───── DATA EXCERPT
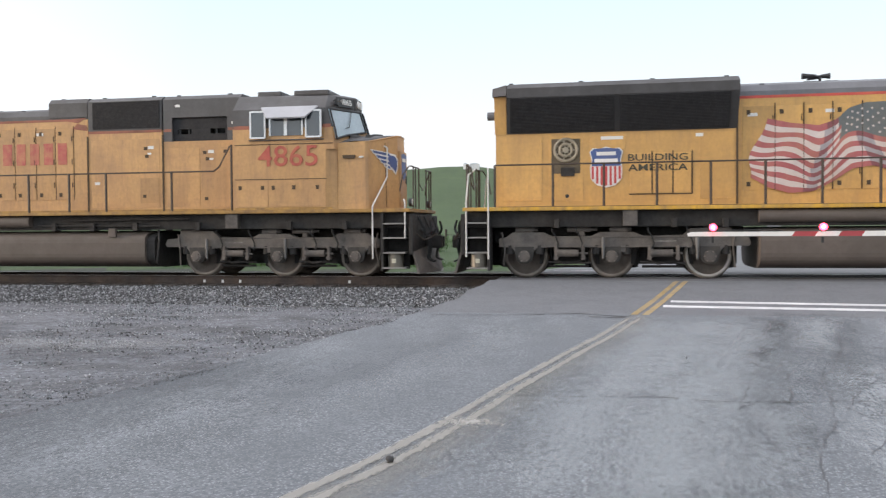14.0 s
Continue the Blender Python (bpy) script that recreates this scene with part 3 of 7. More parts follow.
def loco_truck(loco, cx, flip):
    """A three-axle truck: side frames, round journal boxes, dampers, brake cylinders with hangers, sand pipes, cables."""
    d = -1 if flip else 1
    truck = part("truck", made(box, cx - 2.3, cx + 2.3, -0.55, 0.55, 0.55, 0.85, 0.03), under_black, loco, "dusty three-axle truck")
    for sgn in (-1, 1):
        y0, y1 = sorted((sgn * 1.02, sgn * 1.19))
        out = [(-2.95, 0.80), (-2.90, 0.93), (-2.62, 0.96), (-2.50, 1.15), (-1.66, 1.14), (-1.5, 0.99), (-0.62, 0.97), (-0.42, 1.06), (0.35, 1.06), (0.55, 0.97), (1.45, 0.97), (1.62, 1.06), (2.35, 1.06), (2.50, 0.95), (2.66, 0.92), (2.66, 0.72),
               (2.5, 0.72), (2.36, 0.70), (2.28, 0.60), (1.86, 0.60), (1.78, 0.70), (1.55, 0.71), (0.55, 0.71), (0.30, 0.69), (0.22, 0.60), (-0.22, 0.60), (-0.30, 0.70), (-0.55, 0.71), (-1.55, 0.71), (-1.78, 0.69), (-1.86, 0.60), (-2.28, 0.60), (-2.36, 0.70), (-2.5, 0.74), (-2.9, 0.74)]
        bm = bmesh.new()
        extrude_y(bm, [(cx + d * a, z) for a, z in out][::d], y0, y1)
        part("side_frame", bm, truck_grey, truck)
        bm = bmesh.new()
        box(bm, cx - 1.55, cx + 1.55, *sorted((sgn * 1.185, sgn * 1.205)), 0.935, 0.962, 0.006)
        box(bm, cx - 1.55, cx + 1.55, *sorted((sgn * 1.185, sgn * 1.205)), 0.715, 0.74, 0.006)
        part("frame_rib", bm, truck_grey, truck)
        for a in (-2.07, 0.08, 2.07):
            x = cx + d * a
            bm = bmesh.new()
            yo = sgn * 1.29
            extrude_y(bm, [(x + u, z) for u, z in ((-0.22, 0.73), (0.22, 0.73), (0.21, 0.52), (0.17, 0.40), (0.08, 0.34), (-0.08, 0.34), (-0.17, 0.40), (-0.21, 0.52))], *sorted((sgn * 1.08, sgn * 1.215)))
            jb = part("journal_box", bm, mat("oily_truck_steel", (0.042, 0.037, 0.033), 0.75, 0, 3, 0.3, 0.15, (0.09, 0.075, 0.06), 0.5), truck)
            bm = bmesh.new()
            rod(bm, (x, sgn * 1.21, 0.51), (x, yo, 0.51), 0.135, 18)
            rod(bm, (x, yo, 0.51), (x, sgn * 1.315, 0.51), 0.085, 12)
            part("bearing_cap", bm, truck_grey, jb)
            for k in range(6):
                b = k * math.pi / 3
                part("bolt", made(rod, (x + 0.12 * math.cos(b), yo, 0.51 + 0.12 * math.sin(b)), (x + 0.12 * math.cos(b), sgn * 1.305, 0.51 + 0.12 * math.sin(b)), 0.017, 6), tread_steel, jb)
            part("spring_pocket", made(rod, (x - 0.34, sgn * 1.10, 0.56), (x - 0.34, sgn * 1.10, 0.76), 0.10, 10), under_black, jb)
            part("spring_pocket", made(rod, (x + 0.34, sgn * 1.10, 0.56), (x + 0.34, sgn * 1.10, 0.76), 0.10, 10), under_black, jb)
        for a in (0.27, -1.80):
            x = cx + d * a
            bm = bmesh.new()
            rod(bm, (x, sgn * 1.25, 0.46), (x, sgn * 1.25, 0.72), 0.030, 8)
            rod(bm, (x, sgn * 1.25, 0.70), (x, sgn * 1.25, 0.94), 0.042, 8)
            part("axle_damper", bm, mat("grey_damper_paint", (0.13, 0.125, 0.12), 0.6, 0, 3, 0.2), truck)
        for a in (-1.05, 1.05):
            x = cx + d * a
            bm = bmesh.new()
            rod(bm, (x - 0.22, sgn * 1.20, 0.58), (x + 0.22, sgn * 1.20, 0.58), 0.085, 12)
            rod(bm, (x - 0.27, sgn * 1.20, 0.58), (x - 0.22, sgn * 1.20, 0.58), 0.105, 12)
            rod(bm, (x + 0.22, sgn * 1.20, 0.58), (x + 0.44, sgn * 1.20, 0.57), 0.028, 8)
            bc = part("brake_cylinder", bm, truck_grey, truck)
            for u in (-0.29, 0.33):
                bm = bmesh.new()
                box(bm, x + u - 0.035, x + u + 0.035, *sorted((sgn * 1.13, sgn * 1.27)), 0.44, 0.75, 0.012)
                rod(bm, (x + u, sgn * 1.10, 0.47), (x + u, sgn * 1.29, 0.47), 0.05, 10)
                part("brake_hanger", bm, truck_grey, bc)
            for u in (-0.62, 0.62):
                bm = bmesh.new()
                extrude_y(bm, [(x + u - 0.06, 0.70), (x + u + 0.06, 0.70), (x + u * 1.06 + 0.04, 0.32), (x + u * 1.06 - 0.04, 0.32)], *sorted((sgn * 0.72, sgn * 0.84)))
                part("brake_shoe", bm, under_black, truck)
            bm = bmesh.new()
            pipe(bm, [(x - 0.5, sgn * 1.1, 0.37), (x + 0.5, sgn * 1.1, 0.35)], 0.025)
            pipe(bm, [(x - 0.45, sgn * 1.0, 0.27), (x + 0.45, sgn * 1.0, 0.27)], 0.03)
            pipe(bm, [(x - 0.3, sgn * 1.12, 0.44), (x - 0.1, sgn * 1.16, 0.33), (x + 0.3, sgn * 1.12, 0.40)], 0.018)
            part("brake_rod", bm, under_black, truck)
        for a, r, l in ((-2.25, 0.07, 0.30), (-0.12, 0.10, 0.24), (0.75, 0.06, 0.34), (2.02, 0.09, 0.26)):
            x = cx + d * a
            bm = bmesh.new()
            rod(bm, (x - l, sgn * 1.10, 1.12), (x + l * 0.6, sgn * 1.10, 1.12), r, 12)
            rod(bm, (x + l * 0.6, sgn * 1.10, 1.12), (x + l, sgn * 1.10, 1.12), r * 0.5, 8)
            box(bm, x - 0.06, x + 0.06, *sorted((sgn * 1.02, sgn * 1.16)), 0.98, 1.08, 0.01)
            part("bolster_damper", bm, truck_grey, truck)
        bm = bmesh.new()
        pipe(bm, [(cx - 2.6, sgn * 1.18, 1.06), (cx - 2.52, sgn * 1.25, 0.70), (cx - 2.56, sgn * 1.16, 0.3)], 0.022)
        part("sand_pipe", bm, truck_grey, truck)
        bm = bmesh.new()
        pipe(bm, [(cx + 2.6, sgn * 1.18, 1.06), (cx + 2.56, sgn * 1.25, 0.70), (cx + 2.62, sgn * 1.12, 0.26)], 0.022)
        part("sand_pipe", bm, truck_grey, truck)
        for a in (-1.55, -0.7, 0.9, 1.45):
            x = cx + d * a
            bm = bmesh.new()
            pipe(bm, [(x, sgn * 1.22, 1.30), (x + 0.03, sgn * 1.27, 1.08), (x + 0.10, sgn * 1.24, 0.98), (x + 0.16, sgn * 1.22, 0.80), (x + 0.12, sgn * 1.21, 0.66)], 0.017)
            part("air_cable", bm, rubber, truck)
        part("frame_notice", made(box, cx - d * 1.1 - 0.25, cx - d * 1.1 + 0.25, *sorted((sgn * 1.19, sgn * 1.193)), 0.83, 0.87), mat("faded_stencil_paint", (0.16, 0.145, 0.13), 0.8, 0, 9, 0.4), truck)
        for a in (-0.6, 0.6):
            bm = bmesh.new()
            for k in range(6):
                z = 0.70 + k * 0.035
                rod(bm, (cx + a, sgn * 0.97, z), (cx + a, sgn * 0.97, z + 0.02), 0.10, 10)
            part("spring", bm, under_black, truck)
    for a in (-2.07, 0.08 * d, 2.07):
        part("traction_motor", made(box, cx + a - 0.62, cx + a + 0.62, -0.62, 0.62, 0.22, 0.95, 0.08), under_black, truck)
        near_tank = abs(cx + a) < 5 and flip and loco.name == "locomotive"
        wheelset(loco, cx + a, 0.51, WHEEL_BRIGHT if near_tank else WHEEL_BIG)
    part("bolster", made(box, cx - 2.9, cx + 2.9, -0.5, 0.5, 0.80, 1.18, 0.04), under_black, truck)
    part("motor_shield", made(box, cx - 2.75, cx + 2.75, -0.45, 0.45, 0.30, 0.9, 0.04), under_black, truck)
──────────
▶ PROBLEM TO WORK ON:
Which lines contain the word "with"? Return each of them.

▶ RESPONSE TO THIS TASK:
Continue the Blender Python (bpy) script that recreates this scene with part 3 of 7. More parts follow.
    """A three-axle truck: side frames, round journal boxes, dampers, brake cylinders with hangers, sand pipes, cables."""